Valuation of currency options with stochastic volatility.

Authors
Publication date
1999
Publication type
Thesis
Summary This thesis studies the valuation of European and path-dependent currency options in a stochastic volatility framework. The use of random volatility is justified by econometric studies in the first chapter. The second chapter puts into perspective different European option pricing models with stochastic volatility and shows, with the help of an empirical study on the dollar-mark options market, that the Heston (1993) model is the most suitable to reproduce the observed volatility surface. A calibration procedure is used to estimate the values of the parameters of the volatility diffusion process. The second part of this thesis is devoted to exotic options and their valuation by taking into account the information content of the volatility surface. The third chapter focuses on different methods of extracting implied density functions from option prices. The fourth chapter studies different models of implied trees. They aim at valuing exotic options from a tree deformed in order to value a continuum of European options at their market price.
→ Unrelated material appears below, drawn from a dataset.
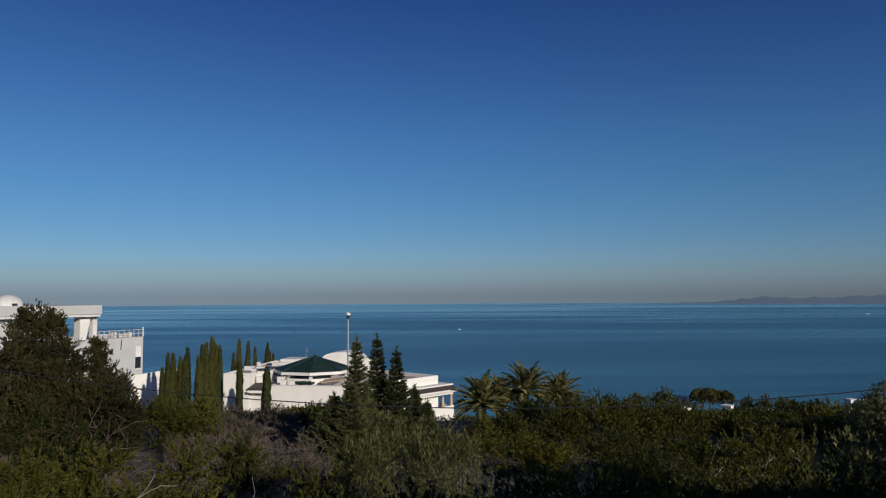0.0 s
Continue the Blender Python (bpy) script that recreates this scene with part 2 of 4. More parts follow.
def build_ground():
    radii = np.concatenate([np.linspace(0.5, 30, 25), np.linspace(33, 150, 34), np.linspace(160, 700, 45), np.linspace(730, 2400, 40)])
    azs = np.radians(np.concatenate([np.arange(-180, -60, 6), np.arange(-60, 44, 1.5), np.arange(44, 56, 0.3), np.arange(56, 180, 4)]))
    verts, faces = [(0, 0, float(ground_z(0, 0.01)))], []
    nr, na = len(radii), len(azs)
    rr, aa = np.meshgrid(radii, azs, indexing="ij")
    xs, ys = rr * np.sin(aa), rr * np.cos(aa)
    zs = ground_z(xs, ys)
    for i in range(nr):
        for j in range(na):
            p = Vector((xs[i, j], ys[i, j], 0))
            amp = min(0.35, 0.03 * radii[i]) if radii[i] < 200 else 1.0
            verts.append((p.x, p.y, zs[i, j] + amp * noise.noise(p * 0.21)))
    for j in range(na):
        k = (j + 1) % na
        faces.append((0, 1 + k, 1 + j))
        for i in range(nr - 1):
            a = 1 + i * na
            faces.append((a + j, a + k, a + na + k, a + na + j))
    g = mesh_object("ground", verts, faces, SOIL, smooth=True)
    return tagged(g, "dry brown hillside soil sloping to the sea", "ground", kind="structure")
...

The study of these models and the implementation of Derman and Kani's (1994) model show that these techniques sometimes present arbitrage opportunities and assume that volatility is a deterministic function of the underlying price and time, which is not empirically verified. To overcome these problems the fifth chapter uses the stochastic volatility framework and a finite difference technique to evaluate American and exotic options. Differences in premiums from the Black-Scholes model are explained. The convergence of the prices of the stochastic volatility model with those of a static replication is demonstrated under certain assumptions. These results suggest a hedging strategy for barrier options.